Carpets have held magical appeal since Scheherazade first told the story of Aladdin and his flying carpet. For thousands of years, Oriental carpets have inspired literature, art and music. Since its inception by the nomads in Turkey and Mongolia, rug making has developed into an art that has survived political and religious upheaval. The art of rug making is one of the common threads that tie cultures together through the centuries.
- Nomad tribes start weaving together rugs to warm earthen floors. They weave the hair from their camels, sheep and goats to craft rudimentary rugs.
- Approximately the time the rug of Pazyryk is thought to be made - the oldest known carpet. At 300 knots per inch, rug making is well-established.
- The Greek classic "Agamemnon" mentions rugs.
7th- 8th Century
- The carpet-making process has already been in development for 3000 years.
13th and 14th Century
- The Crusades bring the appreciation of carpet weaving to Europe.
- In 1277, King Louis IX spreads rug popularity through France.
- Rugs are custom woven “to order” in the Middle East for European customers.
- Owning an Oriental rug in Europe is now seen as a great status symbol.
- Noblemen and women have their portraits painted with their Ottoman or Turkish rugs in the background.
- The height of rug making in China begins during the Manchus Dynasty, also known as the Qing Dynasty.
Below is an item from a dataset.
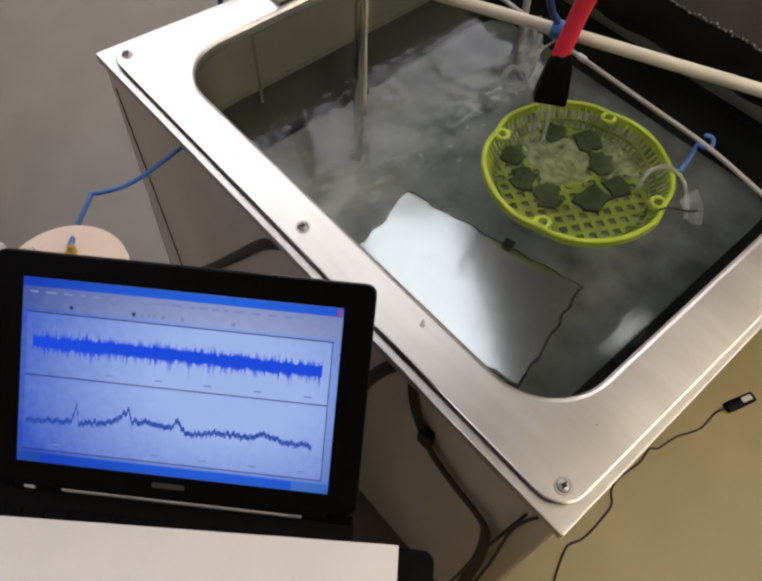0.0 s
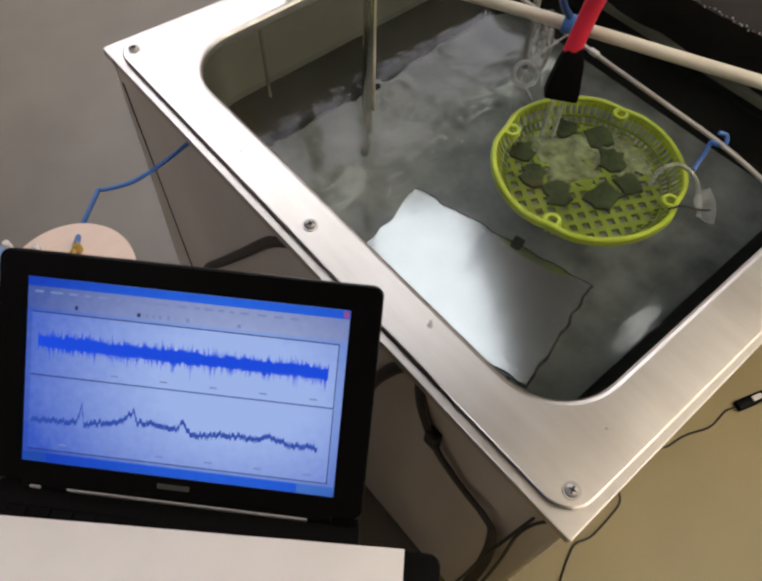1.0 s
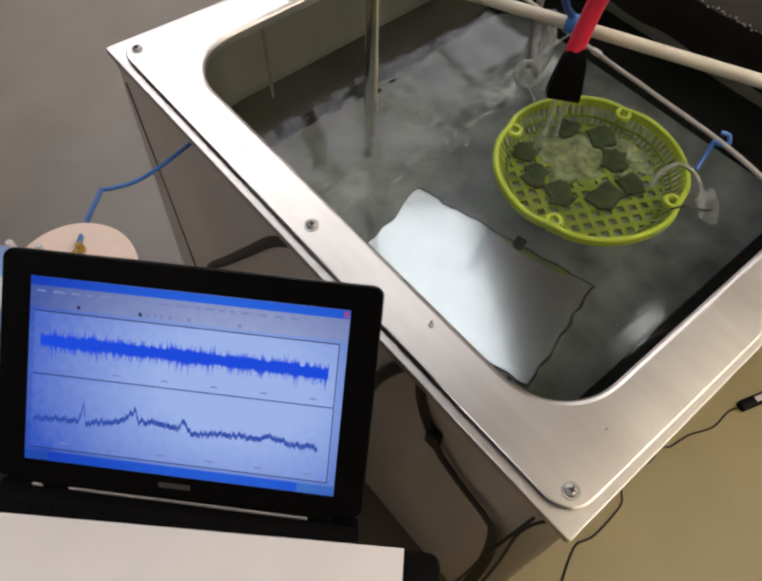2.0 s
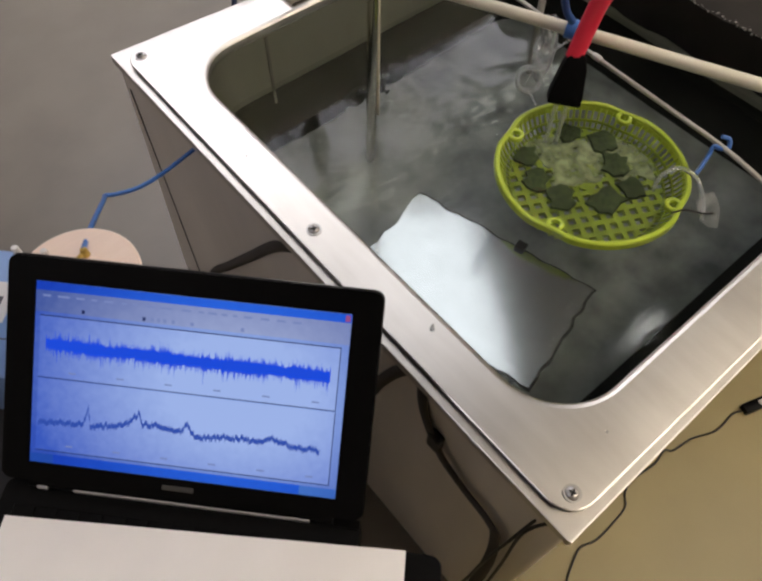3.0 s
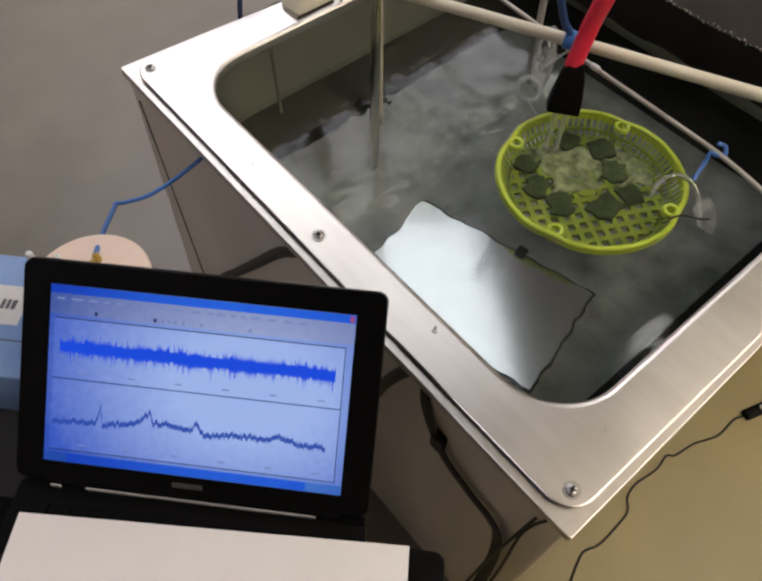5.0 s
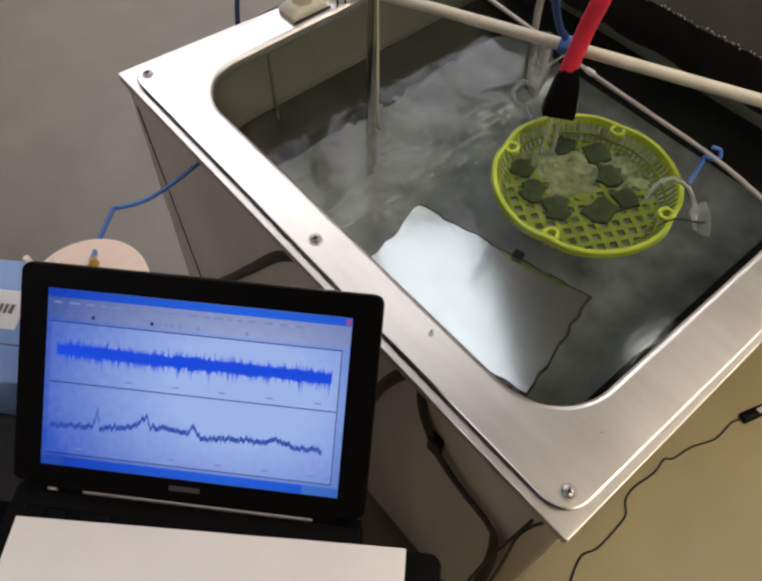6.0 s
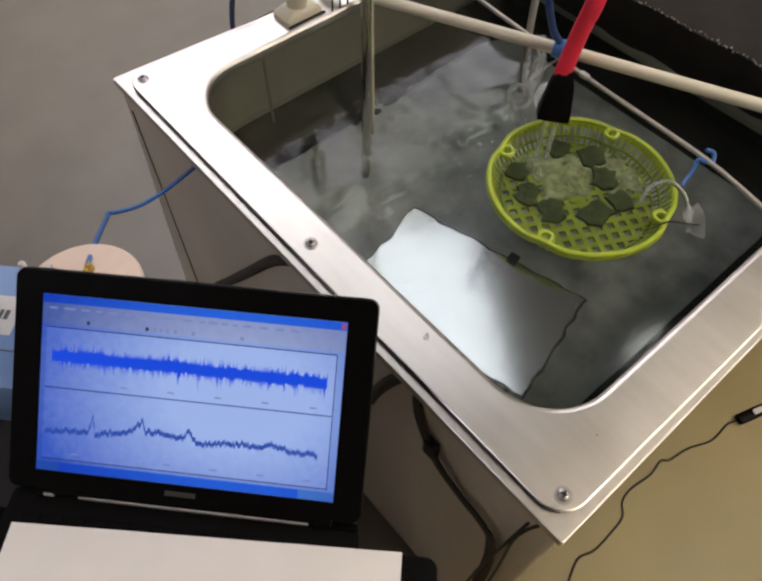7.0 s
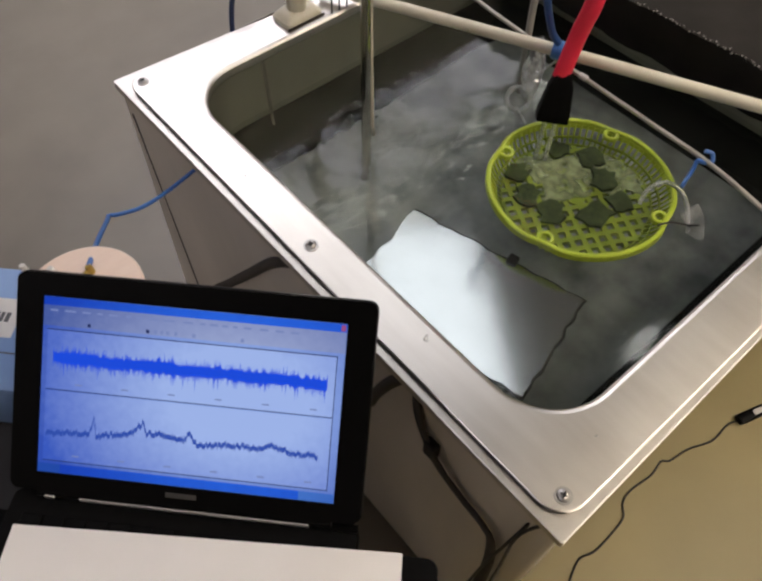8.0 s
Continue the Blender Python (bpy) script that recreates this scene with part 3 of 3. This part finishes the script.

- Rug making flourishes in the Middle East during the rule of the Safavid Dynasty.
- Encrusted with jewels, the Ardebil carpets are the most famed of the time. Today, the Ardebil carpets now reside in the Victoria and Albert Museum.
- The Persian rug-weaving industry becomes nearly obsolete in 1722 when the Afghans invade Persia.
- The Mongul emperor, Akbar, starts rug making in India by bringing Persian weavers from Kashan, Isfahan and Kerman.
- Rugs are now considered too precious to put on floors; instead they are used to adorn tables, chests and walls.
- In 1570, rug weaving is introduced in England to replicate Persian carpets.
- In 1608, Henry the IV sets up carpet production at his palace at the Louvre in Paris.